I've been told more than once that I have a bit of the flare for the dramatic. This is true, for certain- but it's also more about the way I retell stories then my actual emotions. I like to give a lot of detail and let folks into my head a bit during a story.
All of this is to explain the title of this post. "The day we met the future"- we all meet the future every day unless something catastrophic happens. For us, this year has been a series of efforts to get our dreams into reality. It's been a year of stopping all of the talk of what we want, and getting there instead. This started with gutting an old farm house, lead to building a business and planning and having a wedding. Now it's converting the farm to draft power and working to get Kim on site full time. A lot of people spend their livest posting images or statements of things they want on social media- and that's good. Putting what you want out into the world can't hurt anything. But at some point, we all become responsible for actually making the future happen.
So despite having limited knowledge, and very controlled resources, we took a trip to VT to look at a pair of dream horses. It was a Sunday, we were tired and kinda nervous about looking at horses without a more experienced person to accompany us. But they were only 3 hours away, and we also really just wanted to give it a go. We felt ok about a preliminary look based on our good livestock sense, and some horse-specific prep through research and the Cold Antler Farm workshop.
The girls were in a winter paddock with a few other of the farmer's horses, eating some hay. They were short, stocky and completely disinterested in the new comers oggling them from the fence line. Joshua, the farmer and his wife met us outside. After a quick tour and a view of some of the equipment they had up for sale, we headed over to the barn to see what the pair could do.
Admittedly, we were trying not to fall in love. Kim and I have this habit of deciding we need to do something and then honing in like a laser beam to the exclusion of everything else until we have obtained a goal. It's a blessing and a curse- because when we fall- we fall hard. So we were doing everything in our power to find fault with this pair of horses.
And they are animals--so there is no such thing as perfection. Joshua hadn't worked them in a few months due to some work and family obligations, and one of the mares was a bit rowdy while being harnessed up. Nothing unmanageable, but clearly a girl with a desire to Go. But once they were settled in their gear and attached to a forecart though they were all business.
Kim and I were both able to drive the team easily. The pair obeyed our every command despite our inexperience and were amazingly strong. Sunny, the aforementioned rowdy girl was all snorts and manners once she was hitched. Then we sat down over coffee to talk business.

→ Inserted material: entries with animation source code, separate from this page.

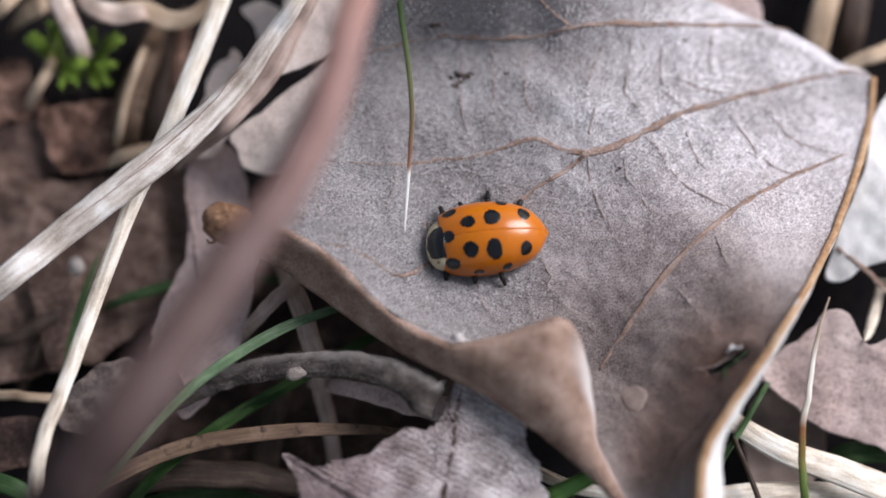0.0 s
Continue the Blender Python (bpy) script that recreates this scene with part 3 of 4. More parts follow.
    flap = mesh_object("folded_flap", verts, sheet_faces(n, across), M_FLAP, leaf, uv=uv)
    solid = flap.modifiers.new("thickness", "SOLIDIFY")
    solid.thickness, solid.offset = 0.00022, 0
    # veins that show on the turned-over face, and a torn nick where the flap begins
    for path, wide in (([(0.55, 0.25), (0.60, 0.55), (0.62, 0.95)], 0.16), ([(0.66, 0.15), (0.70, 0.5), (0.69, 0.9)], 0.13), ([(0.47, 0.3), (0.52, 0.6), (0.55, 0.97)], 0.12)):
        line = [verts[int(a * (n - 1)) * across + int(f * (across - 1))] + np.array((0, 0, 0.09)) for a, f in path]
        strand("flap_vein", line, [0.05, wide, 0.05], M_LEAF_BACK, flap, n=40, sides=8, flat=0.3, wobble=0.08, rag=0.4, seed=int(wide * 100))
    strand("torn_nick", [(0.25, -5.02, 10.6), (0.75, -5.10, 11.1), (1.10, -5.34, 11.0)], [0.10, 0.50, 0.15], M_FELT, leaf, n=20, sides=8, flat=0.4, wobble=0.1, rag=0.4, seed=79)
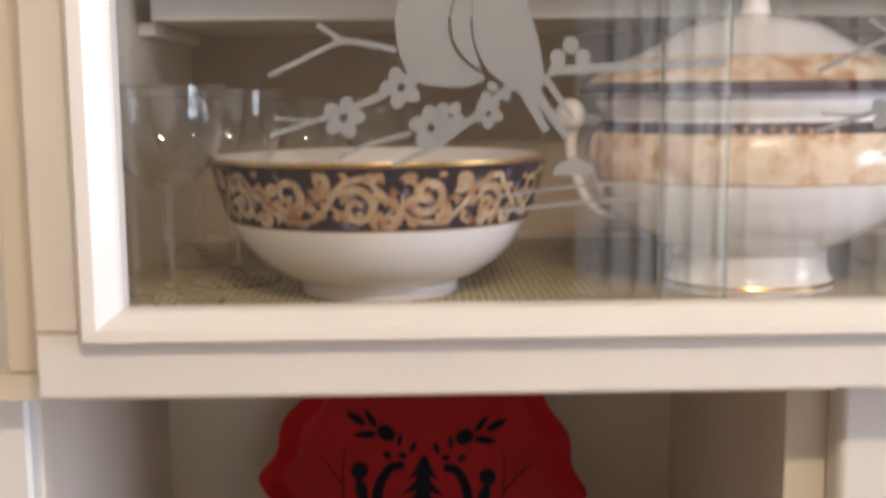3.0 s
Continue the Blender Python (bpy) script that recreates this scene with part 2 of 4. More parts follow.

The deal we were offered for the pair and some much needed equipment was a good one but we still needed to think. We took a few days, and Joshua called to check in. Someone had made an offer on Sunny, but he wanted to keep the girls together. I told him we would get back to him. It wasn't an easy decision, and we called around to several advisers about whether or not we should make an offer. But at the end of the day, we knew it was the right decision. I wrote up a manageable contract and sent it on it's way to Joshua. We needed to still be careful about finances and not over commit. If it worked with Joshua, it would work for us.
And then we waited.
Joshua wrote us back and with some minor changes the contract was fine and the horses are ours. It's funny simple and amazing it all played out. It's just another business contract- but it's so much more. It's two farmers spending years dreaming of trail rides and days following a pair of horse butts in furrows. It's late night conversations and spread sheets and calculators. But it's also just possibility. It is not being afraid to go ahead and do it. Because even if you mess up, you tried to make it happen.
We met our future, and now there is much work to be done. We've already started converting some pasture into horse friendly area. The run-in shed has been cleaned and a new stall built. And it's still a few weeks away before the mares arrive. We've scheduled 5 months of driving lessons, and reached out to experts willing to work with us. The 2013 season will be horse powered!